Write every line out verbatim and omit the pictures.

* begin Given information *

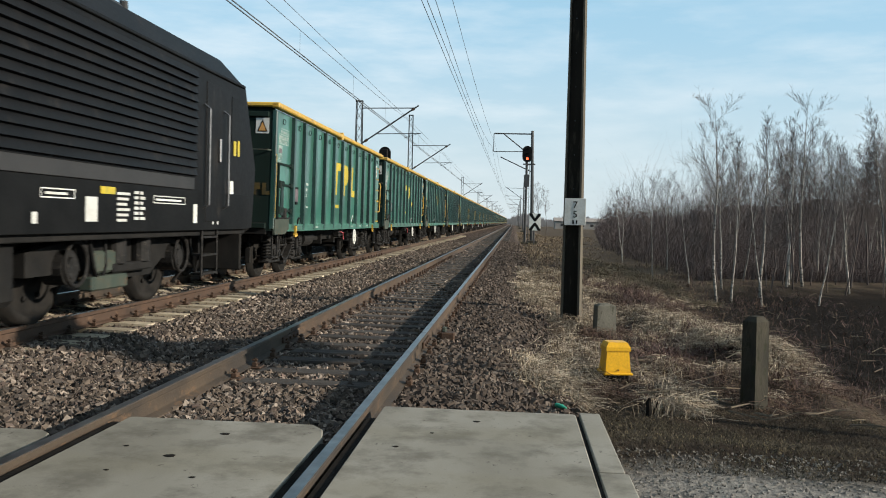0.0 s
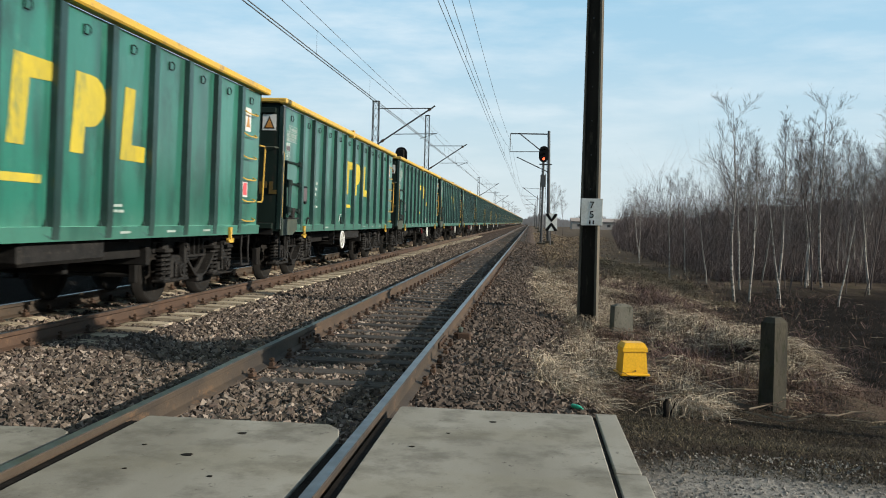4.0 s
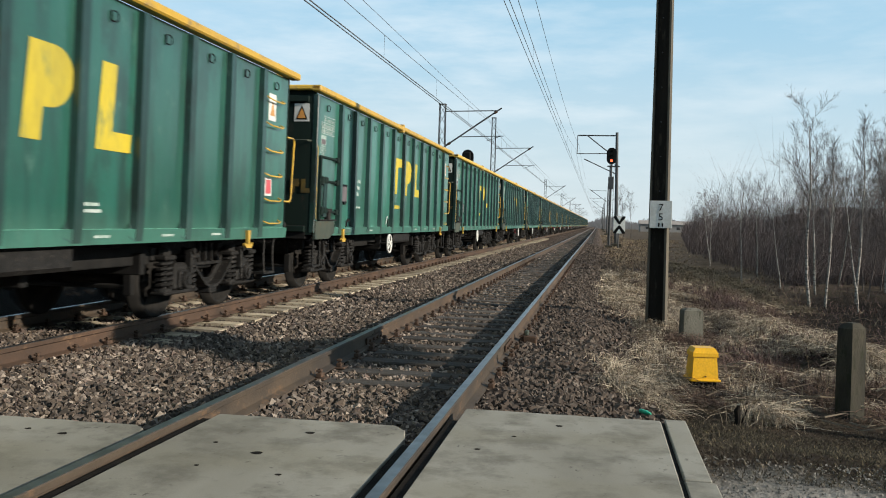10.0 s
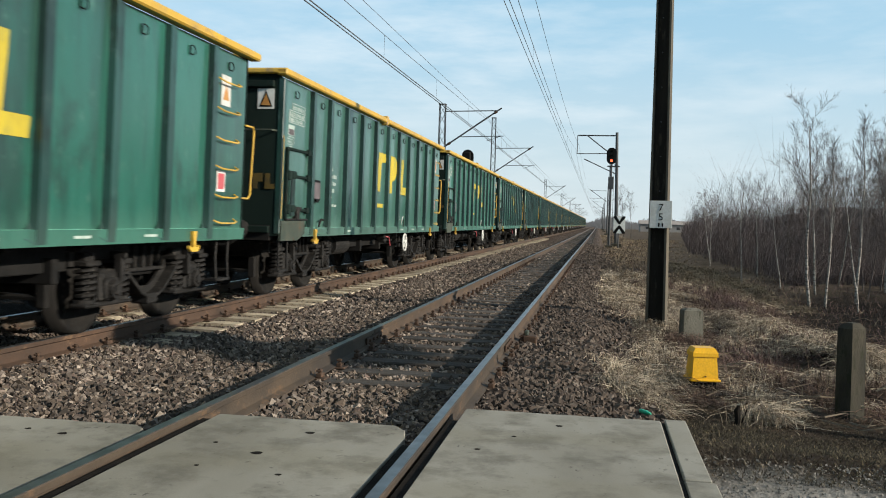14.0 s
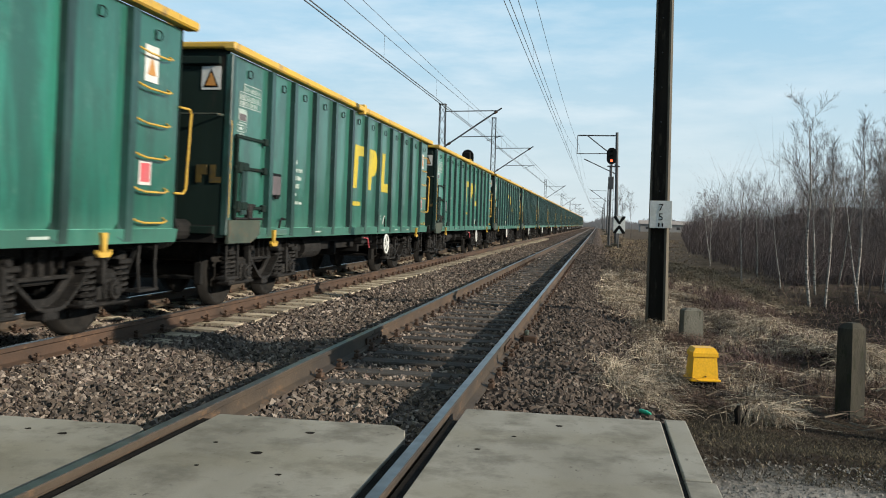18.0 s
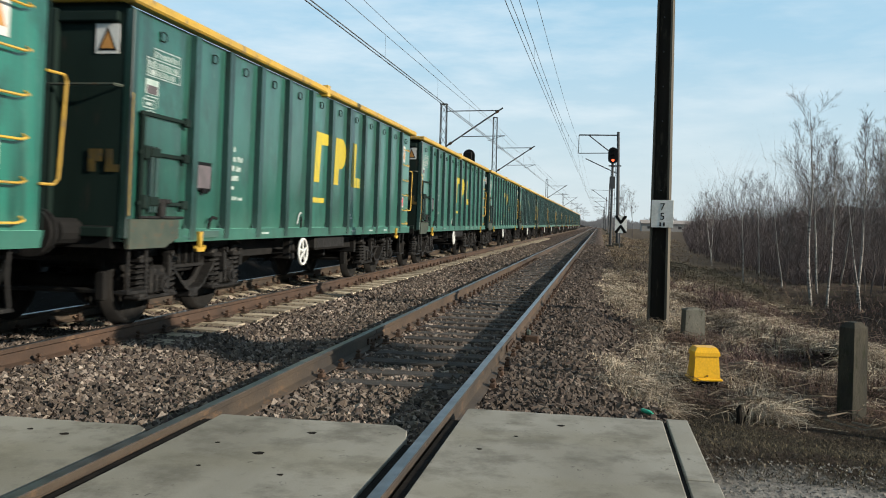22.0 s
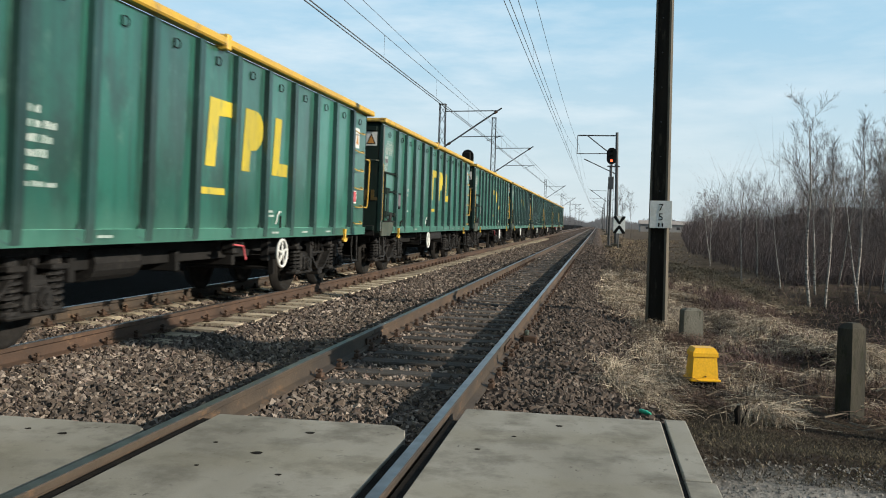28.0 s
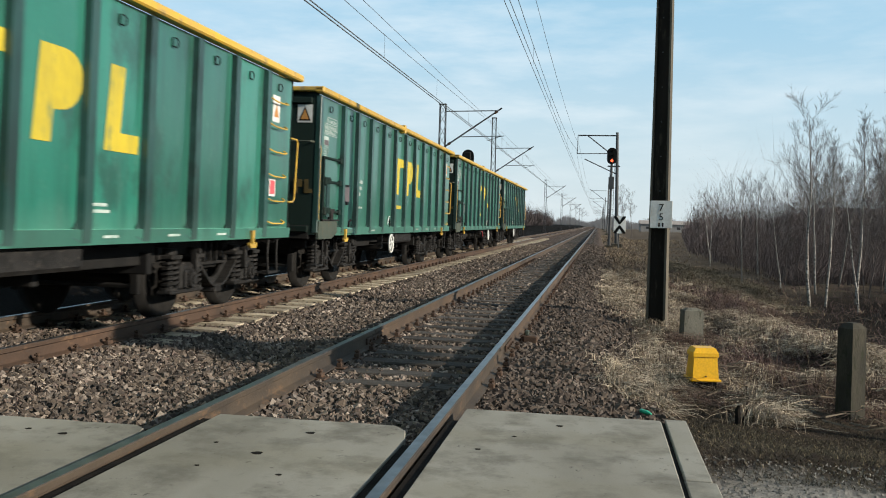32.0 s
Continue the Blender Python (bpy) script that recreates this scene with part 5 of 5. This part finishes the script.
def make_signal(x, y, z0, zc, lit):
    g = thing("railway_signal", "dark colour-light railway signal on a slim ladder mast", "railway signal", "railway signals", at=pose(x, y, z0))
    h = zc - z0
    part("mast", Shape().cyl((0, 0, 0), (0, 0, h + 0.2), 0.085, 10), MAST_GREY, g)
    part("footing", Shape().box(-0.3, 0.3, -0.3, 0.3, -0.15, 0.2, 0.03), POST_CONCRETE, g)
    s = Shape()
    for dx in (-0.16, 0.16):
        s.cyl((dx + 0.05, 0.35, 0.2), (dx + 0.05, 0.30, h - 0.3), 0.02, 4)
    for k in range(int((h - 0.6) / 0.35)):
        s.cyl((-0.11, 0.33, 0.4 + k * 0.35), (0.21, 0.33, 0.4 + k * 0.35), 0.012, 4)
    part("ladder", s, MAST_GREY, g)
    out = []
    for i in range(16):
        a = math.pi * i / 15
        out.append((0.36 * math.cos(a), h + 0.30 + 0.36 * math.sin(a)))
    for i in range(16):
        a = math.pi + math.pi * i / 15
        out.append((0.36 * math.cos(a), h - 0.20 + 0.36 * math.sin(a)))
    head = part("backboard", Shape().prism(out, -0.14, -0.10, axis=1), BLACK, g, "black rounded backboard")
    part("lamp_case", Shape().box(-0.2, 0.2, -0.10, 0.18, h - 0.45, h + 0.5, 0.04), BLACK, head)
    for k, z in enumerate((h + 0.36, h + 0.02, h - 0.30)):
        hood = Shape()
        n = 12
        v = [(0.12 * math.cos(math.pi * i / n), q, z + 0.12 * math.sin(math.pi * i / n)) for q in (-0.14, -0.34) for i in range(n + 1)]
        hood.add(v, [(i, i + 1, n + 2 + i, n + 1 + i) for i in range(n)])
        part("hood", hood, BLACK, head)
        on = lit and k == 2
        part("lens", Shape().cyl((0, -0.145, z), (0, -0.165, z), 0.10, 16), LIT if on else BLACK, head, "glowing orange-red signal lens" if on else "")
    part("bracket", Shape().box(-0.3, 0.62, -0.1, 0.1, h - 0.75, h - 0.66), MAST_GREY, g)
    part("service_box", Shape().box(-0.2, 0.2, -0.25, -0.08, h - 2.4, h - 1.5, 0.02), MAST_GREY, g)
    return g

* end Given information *

*Correct output:*
0.0 s
4.0 s
10.0 s
14.0 s
18.0 s
22.0 s
28.0 s
32.0 s
Continue the Blender Python (bpy) script that recreates this scene with part 5 of 5. This part finishes the script.
def make_signal(x, y, z0, zc, lit):
    g = thing("railway_signal", "dark colour-light railway signal on a slim ladder mast", "railway signal", "railway signals", at=pose(x, y, z0))
    h = zc - z0
    part("mast", Shape().cyl((0, 0, 0), (0, 0, h + 0.2), 0.085, 10), MAST_GREY, g)
    part("footing", Shape().box(-0.3, 0.3, -0.3, 0.3, -0.15, 0.2, 0.03), POST_CONCRETE, g)
    s = Shape()
    for dx in (-0.16, 0.16):
        s.cyl((dx + 0.05, 0.35, 0.2), (dx + 0.05, 0.30, h - 0.3), 0.02, 4)
    for k in range(int((h - 0.6) / 0.35)):
        s.cyl((-0.11, 0.33, 0.4 + k * 0.35), (0.21, 0.33, 0.4 + k * 0.35), 0.012, 4)
    part("ladder", s, MAST_GREY, g)
    out = []
    for i in range(16):
        a = math.pi * i / 15
        out.append((0.36 * math.cos(a), h + 0.30 + 0.36 * math.sin(a)))
    for i in range(16):
        a = math.pi + math.pi * i / 15
        out.append((0.36 * math.cos(a), h - 0.20 + 0.36 * math.sin(a)))
    head = part("backboard", Shape().prism(out, -0.14, -0.10, axis=1), BLACK, g, "black rounded backboard")
    part("lamp_case", Shape().box(-0.2, 0.2, -0.10, 0.18, h - 0.45, h + 0.5, 0.04), BLACK, head)
    for k, z in enumerate((h + 0.36, h + 0.02, h - 0.30)):
        hood = Shape()
        n = 12
        v = [(0.12 * math.cos(math.pi * i / n), q, z + 0.12 * math.sin(math.pi * i / n)) for q in (-0.14, -0.34) for i in range(n + 1)]
        hood.add(v, [(i, i + 1, n + 2 + i, n + 1 + i) for i in range(n)])
        part("hood", hood, BLACK, head)
        on = lit and k == 2
        part("lens", Shape().cyl((0, -0.145, z), (0, -0.165, z), 0.10, 16), LIT if on else BLACK, head, "glowing orange-red signal lens" if on else "")
    part("bracket", Shape().box(-0.3, 0.62, -0.1, 0.1, h - 0.75, h - 0.66), MAST_GREY, g)
    part("service_box", Shape().box(-0.2, 0.2, -0.25, -0.08, h - 2.4, h - 1.5, 0.02), MAST_GREY, g)
    return g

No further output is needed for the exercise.